Dostoyevski kitabı, enteresan bir bölümle açılıyor: Dostoyevski’nin Yüzleri. Buradan öğrendiğimize göre Dostoyevski, kendi karakterini daha iyi anlayabilmek için doktor bir arkadaşından kendi kafatasını incelemesini istemiş. Yazarın, eserlerindeki ‘karakter’ mevzusuna ne kadar takık olduğunu düşündüğümüzde bu isteğin kaynağı hakkında az çok fikir sahibi olabilmek mümkün. Ancak konu başkalarının onu farklı disiplinlerle yansıtmasına geldiğinde, Bird’ün kitaptaki deyimiyle, “Dostoyevski’nin merak uyandıran yaratıcı personasıyla sıkıntılı insan kisvesi arasındaki ayrılık entelektüel, tinsel ve hatta erotik bir ayartı olmaya günümüzde de devam ediyor.” 

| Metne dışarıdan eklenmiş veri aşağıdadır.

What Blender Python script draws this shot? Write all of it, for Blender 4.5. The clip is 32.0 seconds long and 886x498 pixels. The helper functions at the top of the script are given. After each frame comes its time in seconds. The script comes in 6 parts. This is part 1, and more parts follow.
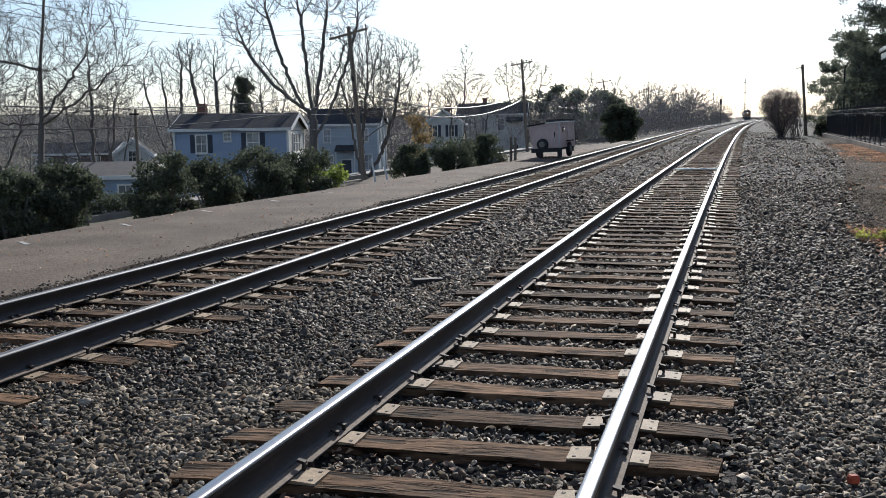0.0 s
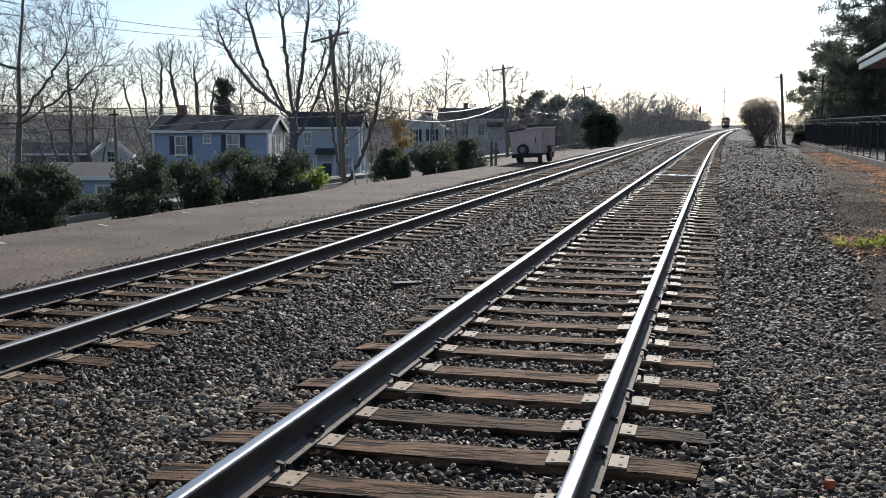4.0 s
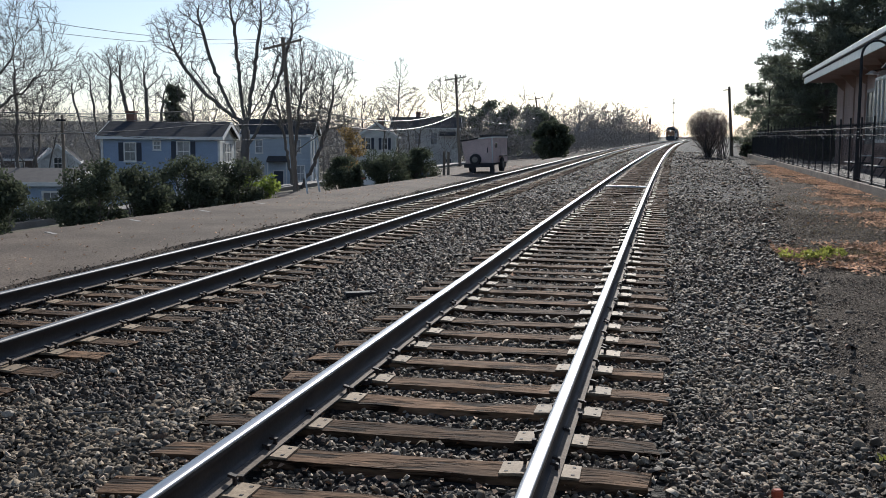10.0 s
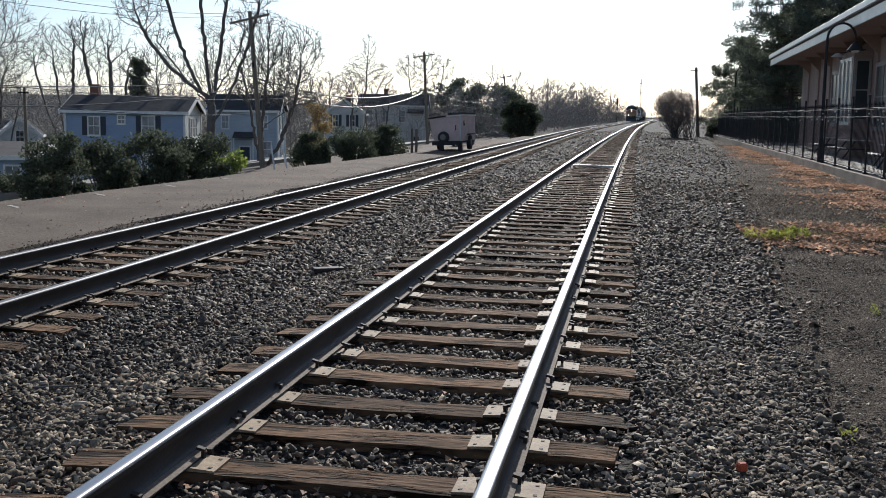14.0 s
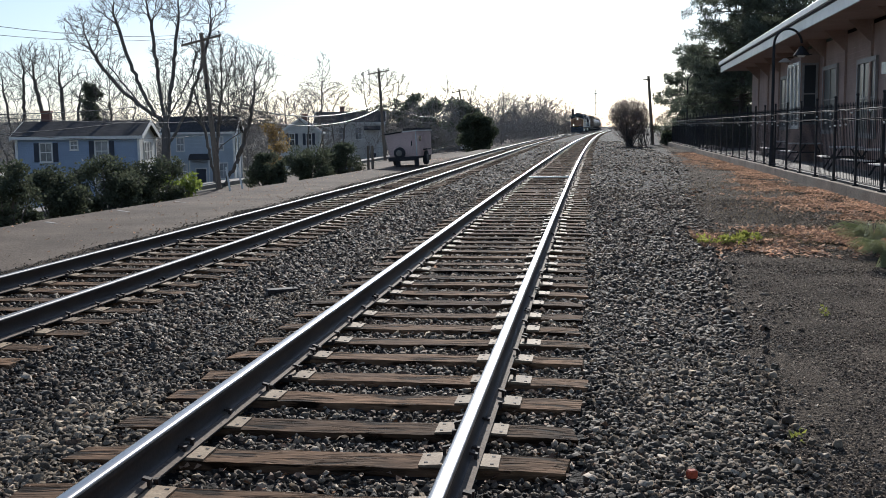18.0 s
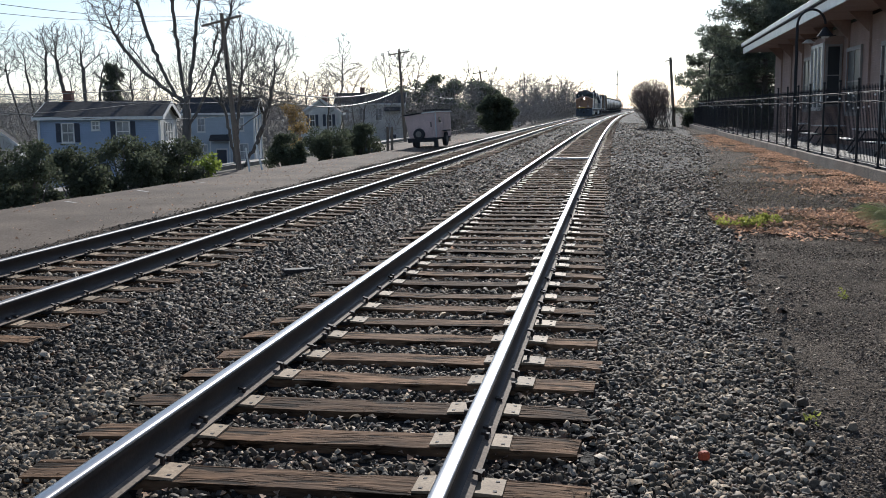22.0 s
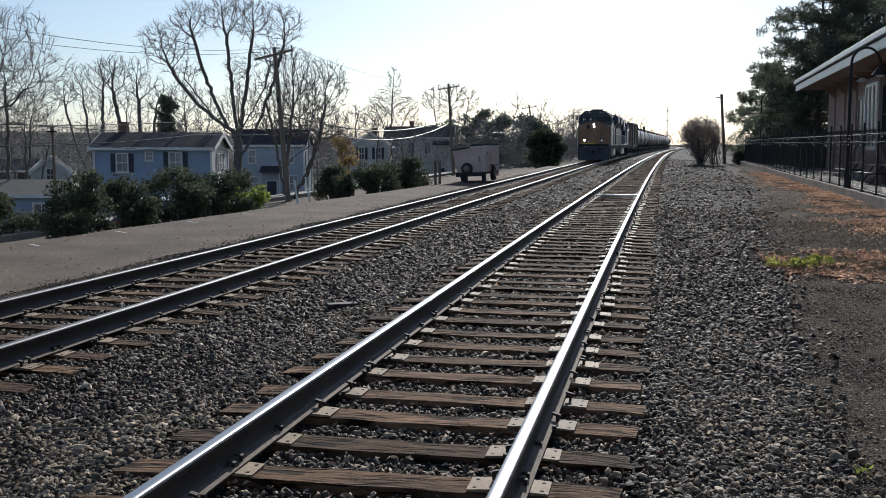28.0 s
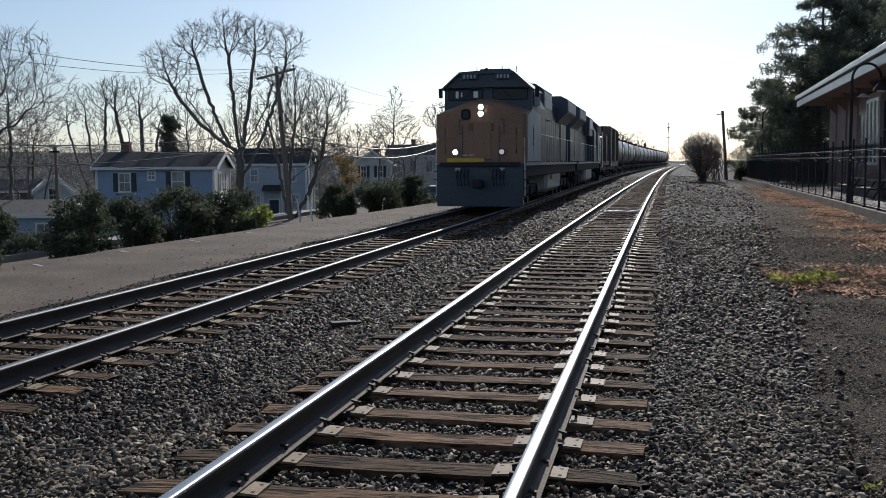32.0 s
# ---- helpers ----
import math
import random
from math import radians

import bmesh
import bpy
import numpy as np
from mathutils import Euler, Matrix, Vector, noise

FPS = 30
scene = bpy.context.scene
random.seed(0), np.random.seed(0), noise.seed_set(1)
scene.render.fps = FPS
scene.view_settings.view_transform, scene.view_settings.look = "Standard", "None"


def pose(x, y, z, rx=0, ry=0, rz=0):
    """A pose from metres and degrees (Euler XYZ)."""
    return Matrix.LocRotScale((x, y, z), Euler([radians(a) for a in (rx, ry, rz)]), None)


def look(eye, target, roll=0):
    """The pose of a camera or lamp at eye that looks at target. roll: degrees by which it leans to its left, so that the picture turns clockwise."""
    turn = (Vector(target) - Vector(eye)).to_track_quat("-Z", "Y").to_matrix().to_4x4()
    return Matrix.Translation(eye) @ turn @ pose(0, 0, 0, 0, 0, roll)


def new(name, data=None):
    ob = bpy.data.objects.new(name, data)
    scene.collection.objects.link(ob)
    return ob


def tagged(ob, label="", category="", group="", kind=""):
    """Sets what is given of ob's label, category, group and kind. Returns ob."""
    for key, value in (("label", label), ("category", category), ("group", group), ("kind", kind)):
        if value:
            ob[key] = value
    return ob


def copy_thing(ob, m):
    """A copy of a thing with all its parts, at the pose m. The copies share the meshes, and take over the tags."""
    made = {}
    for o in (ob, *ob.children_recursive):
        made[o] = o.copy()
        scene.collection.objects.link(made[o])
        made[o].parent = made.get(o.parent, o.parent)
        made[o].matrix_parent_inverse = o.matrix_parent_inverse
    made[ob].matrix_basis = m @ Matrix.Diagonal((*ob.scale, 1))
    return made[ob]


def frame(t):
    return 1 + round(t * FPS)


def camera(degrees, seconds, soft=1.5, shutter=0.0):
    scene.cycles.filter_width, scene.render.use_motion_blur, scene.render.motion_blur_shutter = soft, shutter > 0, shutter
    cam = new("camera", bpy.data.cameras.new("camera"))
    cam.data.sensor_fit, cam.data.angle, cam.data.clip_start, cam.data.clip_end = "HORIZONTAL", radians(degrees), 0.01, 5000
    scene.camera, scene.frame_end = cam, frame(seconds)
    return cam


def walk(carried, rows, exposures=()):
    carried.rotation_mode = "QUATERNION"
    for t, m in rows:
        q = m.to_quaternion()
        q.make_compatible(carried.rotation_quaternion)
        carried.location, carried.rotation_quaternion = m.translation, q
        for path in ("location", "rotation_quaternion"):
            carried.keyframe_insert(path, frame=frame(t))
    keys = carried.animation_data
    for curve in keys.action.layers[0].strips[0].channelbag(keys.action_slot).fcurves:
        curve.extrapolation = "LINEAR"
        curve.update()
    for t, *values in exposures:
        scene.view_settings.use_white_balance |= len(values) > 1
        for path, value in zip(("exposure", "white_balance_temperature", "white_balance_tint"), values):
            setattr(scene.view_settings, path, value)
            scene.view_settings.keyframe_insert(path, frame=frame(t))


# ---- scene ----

Dostoyevski, edebiyata çocukluk yıllarından itibaren merak salmış. 10 yaşında Schiller’in Haydutlar’ını izlemiş. Şiire tapmış. Bu ‘tapınma’da abisi Mihail de kendisine eşlik etmiş. Şöyle anlatıyor yazar: “İnandık mı tutkuyla inanıyorduk ve matematik sınavı için ne yapmak gerektiğini ikimiz de gayet iyi bilsek de şiirleri ve şairleri düşlüyorduk bir tek. Abim şiir yazıyordu, her gün üç dört şiir, hem de yoldayken bile, bense zihnimde Venedik’te hayat üzerine kurulu bir roman tertipliyordum mütemadiyen.” Büyük yazar Venedik’teki hayat üzerine bir roman yazmadı ancak içinde taşıdığı edebiyatın anlamı, “hem kişisel hem de toplumsal özgürleşme için büyük bir güç ve aynı zamanda bir risk kaynağı” olarak çoktan boy atmaya başladı. Robert Bird, Dostoyevski’nin kendini çoktan bir ‘edebiyatçı’ olarak görmesini de ilk mektuplarının sonuna F.Dostoyevski ya da Fyodor Dostoyevski olarak; yani tam adıyla imzalamasından anlaşabileceğini aktarıyor. 

Kitabın bu kısmından sonrası Robert Bird’ün, Dostoyevski’nin yukarıda bahsettiğim gibi eserlerini birçok farklı yönden ele almasıyla  ilerliyor. Kitabı bu şekilde açıklamak için tüm bu eserlere farklı bir yazı yazmak gerekiyor. Zira Bird Dosteyevski’nin her kitabını delik deşik ediyor ve farklı kaynakları referans gösterip, bunları kendi düşünceleriyle birleştirerek okura bir görüşten ziyade arkası sağlam bir tez şeklinde sunuyor. Eserlerdeki karakterlerin, nesnelerin, diyalogların yaslandığı somut ve soyut altyapıları okuru, Bird’ün açıklamalarıyla farklı ve açıklanabilir sonuçlara götürüyor. Kitap, tüm bunların birleşimiyle de hem Dosteyevski’nin kendi zihni hem de bu zihinden çıkan satırlara başka açılardan bakmaya kapı aralıyor.